**Supplied information**
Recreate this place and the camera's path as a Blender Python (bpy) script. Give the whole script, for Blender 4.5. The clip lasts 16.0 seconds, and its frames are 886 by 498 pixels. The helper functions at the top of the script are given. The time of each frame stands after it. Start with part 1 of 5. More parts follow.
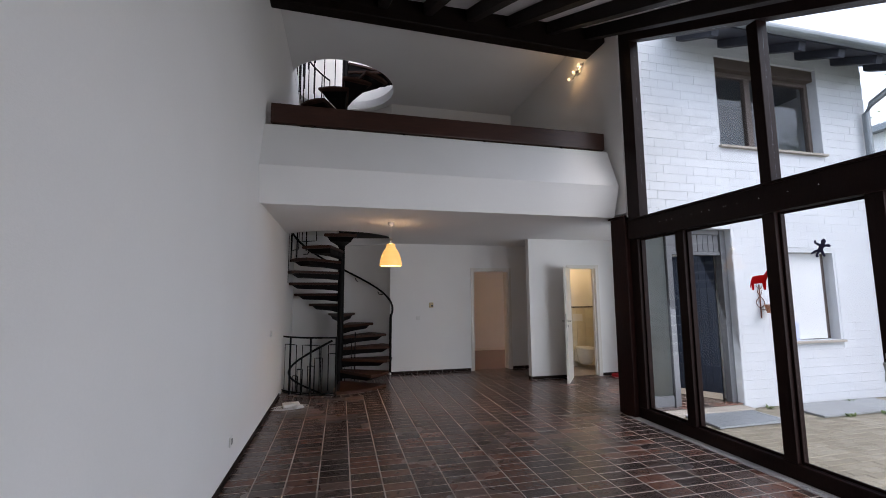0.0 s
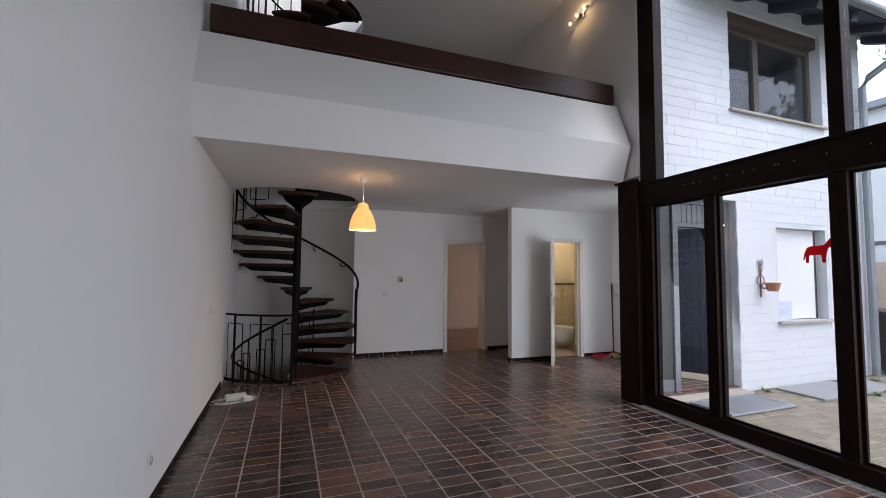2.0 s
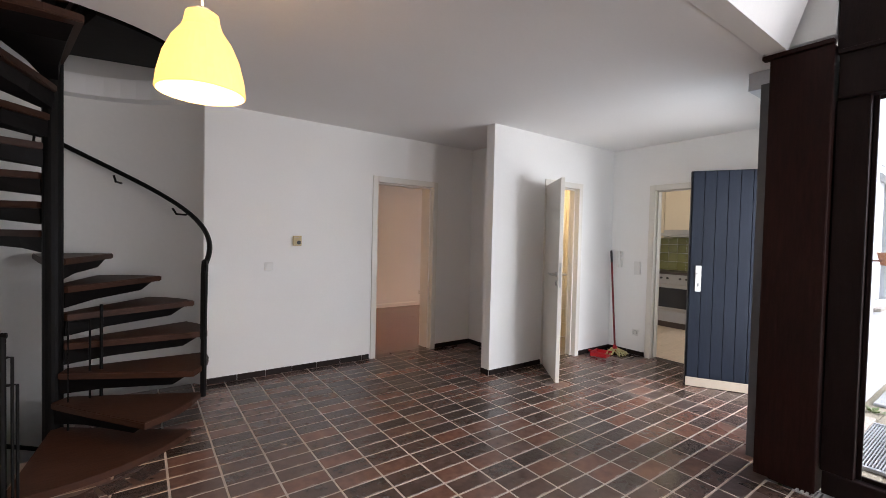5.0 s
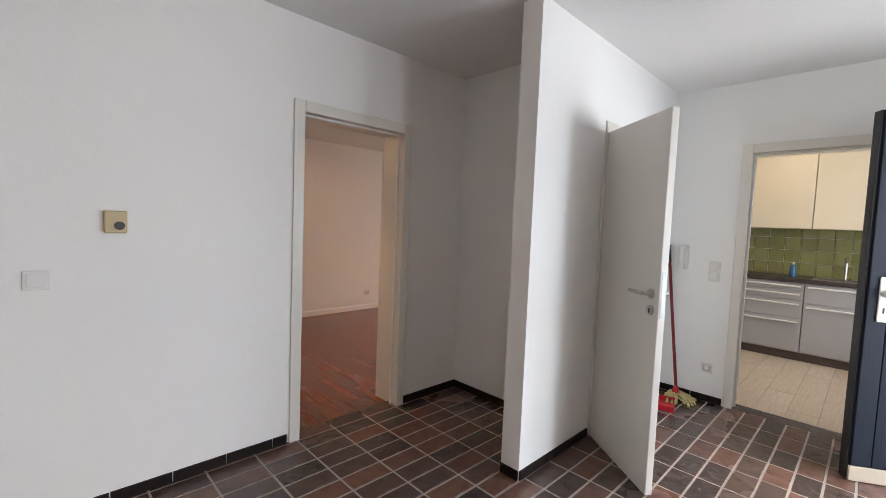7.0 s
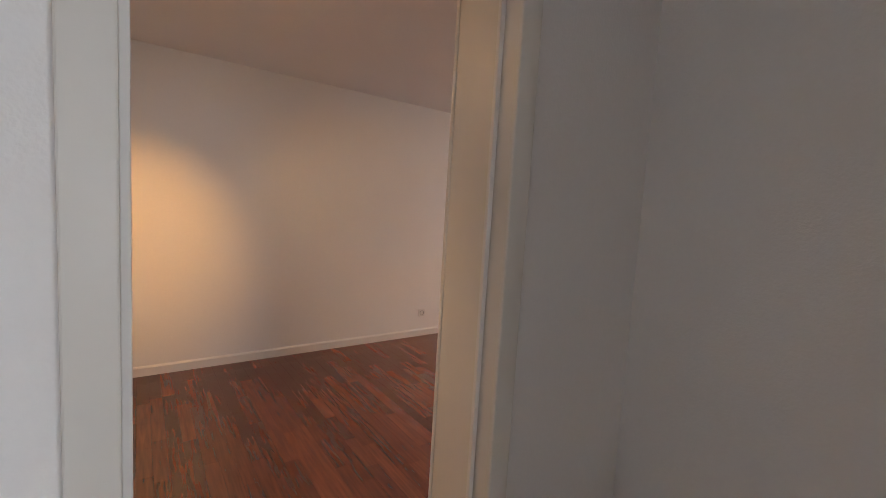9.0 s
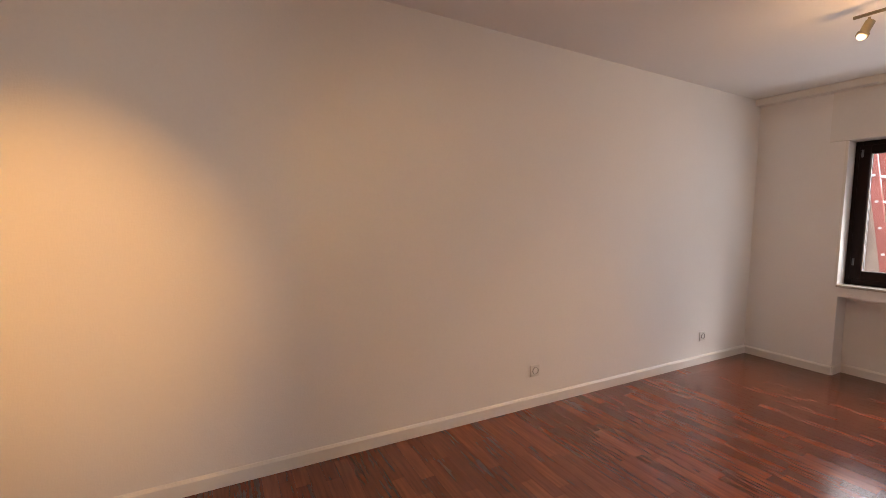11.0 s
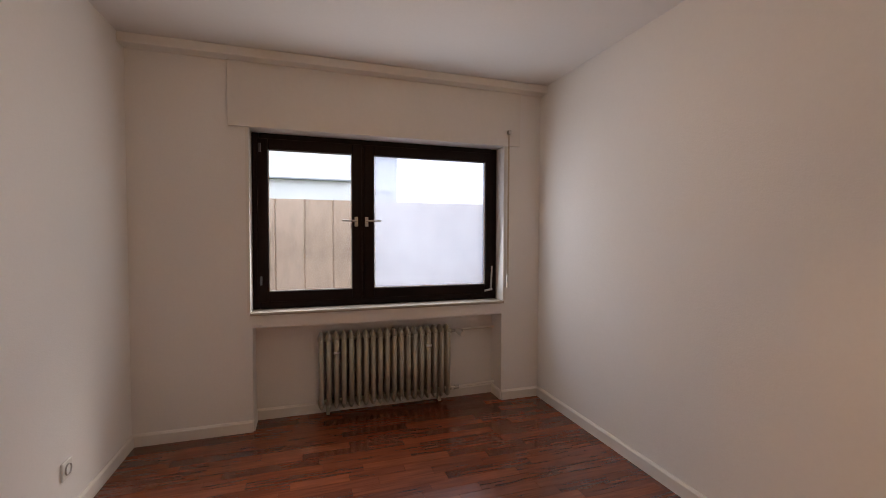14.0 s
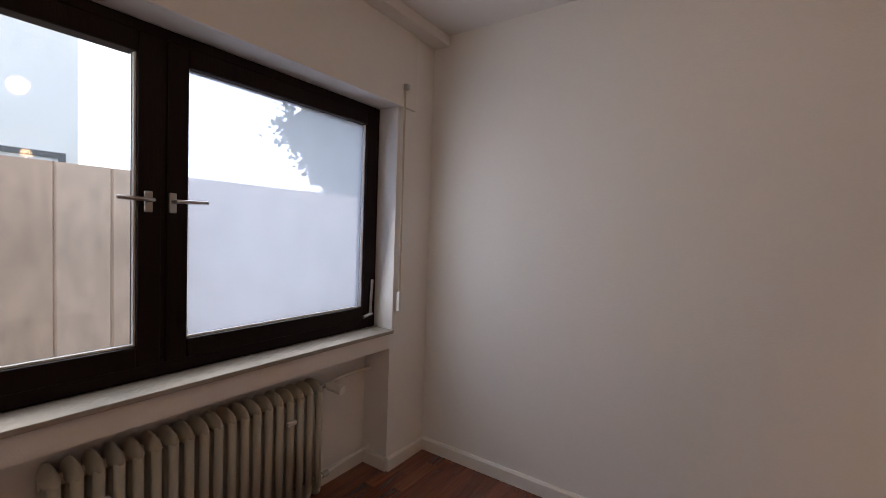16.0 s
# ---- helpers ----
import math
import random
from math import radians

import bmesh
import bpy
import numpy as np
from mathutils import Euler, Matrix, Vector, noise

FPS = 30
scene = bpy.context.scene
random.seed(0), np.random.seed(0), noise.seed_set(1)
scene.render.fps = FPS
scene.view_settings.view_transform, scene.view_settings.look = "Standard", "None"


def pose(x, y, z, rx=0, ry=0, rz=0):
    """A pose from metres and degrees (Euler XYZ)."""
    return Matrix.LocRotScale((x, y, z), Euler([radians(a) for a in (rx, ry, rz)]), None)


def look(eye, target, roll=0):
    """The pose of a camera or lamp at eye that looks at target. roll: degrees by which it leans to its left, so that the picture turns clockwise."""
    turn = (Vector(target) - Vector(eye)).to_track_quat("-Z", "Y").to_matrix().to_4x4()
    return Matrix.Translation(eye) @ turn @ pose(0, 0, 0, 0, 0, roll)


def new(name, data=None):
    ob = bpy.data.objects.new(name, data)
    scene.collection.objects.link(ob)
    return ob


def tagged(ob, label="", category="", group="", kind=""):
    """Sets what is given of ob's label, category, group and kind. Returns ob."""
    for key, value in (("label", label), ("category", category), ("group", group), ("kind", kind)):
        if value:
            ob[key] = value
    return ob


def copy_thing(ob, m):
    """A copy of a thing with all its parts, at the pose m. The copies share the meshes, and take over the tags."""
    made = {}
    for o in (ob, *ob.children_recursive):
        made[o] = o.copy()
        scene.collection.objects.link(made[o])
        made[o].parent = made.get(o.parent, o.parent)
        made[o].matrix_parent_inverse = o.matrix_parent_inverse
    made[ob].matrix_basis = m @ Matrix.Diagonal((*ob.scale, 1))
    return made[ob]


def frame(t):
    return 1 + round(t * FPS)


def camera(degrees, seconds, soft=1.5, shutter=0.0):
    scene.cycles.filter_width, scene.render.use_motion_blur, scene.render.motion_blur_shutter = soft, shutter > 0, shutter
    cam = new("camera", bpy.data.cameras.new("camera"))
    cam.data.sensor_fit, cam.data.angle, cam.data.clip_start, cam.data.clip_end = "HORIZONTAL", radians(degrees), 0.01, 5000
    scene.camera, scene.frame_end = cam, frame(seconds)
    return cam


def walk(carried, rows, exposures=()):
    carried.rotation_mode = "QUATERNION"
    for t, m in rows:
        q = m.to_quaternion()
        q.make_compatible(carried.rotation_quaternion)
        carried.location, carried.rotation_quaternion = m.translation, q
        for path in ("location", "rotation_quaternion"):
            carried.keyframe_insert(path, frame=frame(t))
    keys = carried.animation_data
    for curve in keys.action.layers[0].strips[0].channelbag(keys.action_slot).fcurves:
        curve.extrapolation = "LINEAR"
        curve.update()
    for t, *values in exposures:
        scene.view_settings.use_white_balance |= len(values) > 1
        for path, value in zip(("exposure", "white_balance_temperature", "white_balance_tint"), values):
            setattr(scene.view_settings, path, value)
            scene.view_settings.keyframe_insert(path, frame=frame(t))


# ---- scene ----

**Work to complete**
Everything from the line that contains "q.make_compatible(carried.rotation_quaternion)" to the line that contains "setattr(scene.view_settings, path, value)" must be transcribed exactly, both end lines included.

**Answer in full**
        q.make_compatible(carried.rotation_quaternion)
        carried.location, carried.rotation_quaternion = m.translation, q
        for path in ("location", "rotation_quaternion"):
            carried.keyframe_insert(path, frame=frame(t))
    keys = carried.animation_data
    for curve in keys.action.layers[0].strips[0].channelbag(keys.action_slot).fcurves:
        curve.extrapolation = "LINEAR"
        curve.update()
    for t, *values in exposures:
        scene.view_settings.use_white_balance |= len(values) > 1
        for path, value in zip(("exposure", "white_balance_temperature", "white_balance_tint"), values):
            setattr(scene.view_settings, path, value)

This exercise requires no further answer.